To accommodate the battery storage capacity of today, Wareham says you’d need different style hulls and for fishermen to work longer days because they’d be moving slower.

The above-mentioned Maid of the Mist ferries move very efficiently through the water because they are catamarans — they never push above hull speed to climb their bow wave, instead letting the water wrap largely undisturbed around their twin hulls.

Lobster fishing catamarans have been built in this province, but they haven’t caught on amongst fishermen who have to weigh many other factors when deciding on a boat.

Though down on the Eastern and South shores, fishermen use Cape Islanders that travel at their hull speeds, the boats have also grown tremendously wide.

While that makes them stable work platforms during the winter fishery in the North Atlantic, it also makes their energy requirements well beyond what can be provided by current battery technology.

Being first

Hubert Nicholas gets it.

“Yes, I’ve heard some crazy numbers,” said Membertou’s fisheries director of the price of battery packs.

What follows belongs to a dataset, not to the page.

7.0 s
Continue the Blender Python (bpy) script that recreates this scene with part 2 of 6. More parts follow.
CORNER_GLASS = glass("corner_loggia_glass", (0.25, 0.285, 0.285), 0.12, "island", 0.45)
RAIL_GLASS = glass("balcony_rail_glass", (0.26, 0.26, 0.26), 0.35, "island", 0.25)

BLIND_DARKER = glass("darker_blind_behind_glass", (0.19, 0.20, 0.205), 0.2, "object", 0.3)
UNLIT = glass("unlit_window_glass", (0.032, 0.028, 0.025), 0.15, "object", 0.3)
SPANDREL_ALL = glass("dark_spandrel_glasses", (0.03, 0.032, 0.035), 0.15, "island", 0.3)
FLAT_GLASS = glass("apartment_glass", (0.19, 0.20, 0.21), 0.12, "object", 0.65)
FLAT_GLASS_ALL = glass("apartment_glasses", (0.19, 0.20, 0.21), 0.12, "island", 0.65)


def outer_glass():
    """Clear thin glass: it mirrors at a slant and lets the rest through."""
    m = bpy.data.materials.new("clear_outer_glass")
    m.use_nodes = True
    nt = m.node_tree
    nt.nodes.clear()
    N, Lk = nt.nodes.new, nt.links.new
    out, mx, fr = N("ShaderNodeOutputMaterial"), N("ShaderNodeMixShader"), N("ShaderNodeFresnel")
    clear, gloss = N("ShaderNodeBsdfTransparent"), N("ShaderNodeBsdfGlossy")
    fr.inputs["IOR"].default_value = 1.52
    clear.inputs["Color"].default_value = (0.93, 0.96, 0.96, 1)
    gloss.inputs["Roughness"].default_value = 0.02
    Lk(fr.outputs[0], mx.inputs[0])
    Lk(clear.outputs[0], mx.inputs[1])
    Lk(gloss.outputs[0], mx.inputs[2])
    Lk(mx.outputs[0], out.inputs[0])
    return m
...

But, he adds, someone has to be first.

Armed with grants worth $500,000 from Google and $250,000 from RBC, Membertou is working with Oceans North and Rimot to contract the design of the first fully electric fishing boat.

Then there’ll be the need for more funding, of a yet-to-be determined amount, to build that boat in the First Nation’s boatyard at Sydport.

Nicholas expects the hull design to be akin to the eight Northumberland style boats already fished by Membertou, but that’s subject to what comes out of the design process.

The goal is to build the boat in 2025.

“When we buy a licence, we want to be in for the longevity of it — we’re looking at the long-term health of the fishery and the environment,” said Nicholas.

“Yes, the upfront cost is going to be higher. But the more battery-operated vessels that are being built, the price will go down. What we’re looking to do here is prove the technology and the ability of it. Once we prove that and show industry it is a viable option, we’re hoping the federal and provincial governments step up and reduce the cost to the end user.”

Rimot’s vision to offset that upfront cost is to have the boats earn money for their owners during the eight to 10 months of the year many of them aren’t fishing.

The main struggle for the increased wind and solar electricity production the provincial government is counting on to help wean us off coal is that they’re intermittent power sources.

While the renewables have become cost competitive, when it’s cloudy or calm you need either another electricity source or energy storage.

“On one hand, the vessel owner has the opportunity to realize on additional income and environmental benefit of electrification both in-season and off-season by providing the ability for the on-board batteries to be used to support the electricity grid while connected,” said Henniger of Rimot’s vision for an electrified fleet.

“On the other hand the grid gets cost effective access to energy storage at the times of the year it needs it most. This helps bring more renewable energy online and reduces use of high greenhouse gas emitting sources of electricity generation.”

Maybe, just slow down

Not all fishermen see the benefit of electrification.

Among them was an older fisherman in Arisaig didn’t want his name used being used.

 “I was excited to go to the boat show in Moncton and see that hybrid,” he said.

“So I climb the steps and look down in her and there’s a 500 Cummins (diesel engine).”

He was looking at the Hybrid 1 — a fibreglass Northumberland unveiled this April at the Moncton Boat Show by Prince Edward Island engineering firm Aspin Kemp & Associates.

Hybrids, like Aspin Kemp’s and the one developed by Halifax’s Glas Ocean, see an electric battery and motor coupled to the vessel’s shaft via a belt and coupler.

They attempt to avoid the cost and weight of a fully electric system  by allowing a fisherman to steam out to their gear at speed using the diesel, then transition to the electric system for hauling their traps and steaming between dumps at hull speed (8-10 knots).

While significant federal and provincial funding have been directed towards the systems’ development, they haven’t actually been put to use fishing lobster for an entire season.

An Aspin Kemp spokesperson couldn’t be reached for comment.

Sue Molloy of Glas Ocean said the system they’re developing would use a 98 kilowatt-hour battery.

In 2020, Glas Ocean added their system to an older Northumberland for Ambassatours. Funded by $500,000 from the federal and provincial governments, the hybrid system, which included a 28 kilowatt-hour battery, made the Alutasi the first boat approved by Transport Canada to carry over 12 people to be capable of operating fully electric part of the time.

The Alutasi is not currently working as a tour boat.

Glas Ocean is currently in talks with fishermen as they attempt to convince 10 of them to sign up for their hybrid system.

The goal being that through economies of scale and standardization, they can reduce costs.

But to get takers, they’ll have to convince them the system provides a benefit to both the environment and their enterprises’ bottom line.

Molloy wouldn’t say what the system costs.

“What I’ll say is we’re working toward a solution that can be paid off for the same cost for the fuel and maintenance costs in under 10 years,” said Molloy.

While the electronic components and motors have a life of decades, the anticipated battery life is eight to 10 years. A fishermen who had priced a hybrid system, but didn’t want his name used, said the battery pack runs about $70,000 with the hybrid system costing upwards $120,000 on top of the cost of a diesel engine.

Anticipated fuel savings are 40-60 per cent — though that hasn’t been established in the real world yet.

Back in Arisaig, the elder fisherman who’d taken a look at the Hybrid 1 had another way to save fuel: go slower.

The 600-hp diesel powering his 40-foot Northumberland burns about 80 litres a day.

A friend who fishes a little farther out than him in a 37-foot boat powered by a 220-hp John Deere burns about 50 litres a day.

“He doesn’t push her as hard and he’s out a little longer, but he gets the same job done,” he said.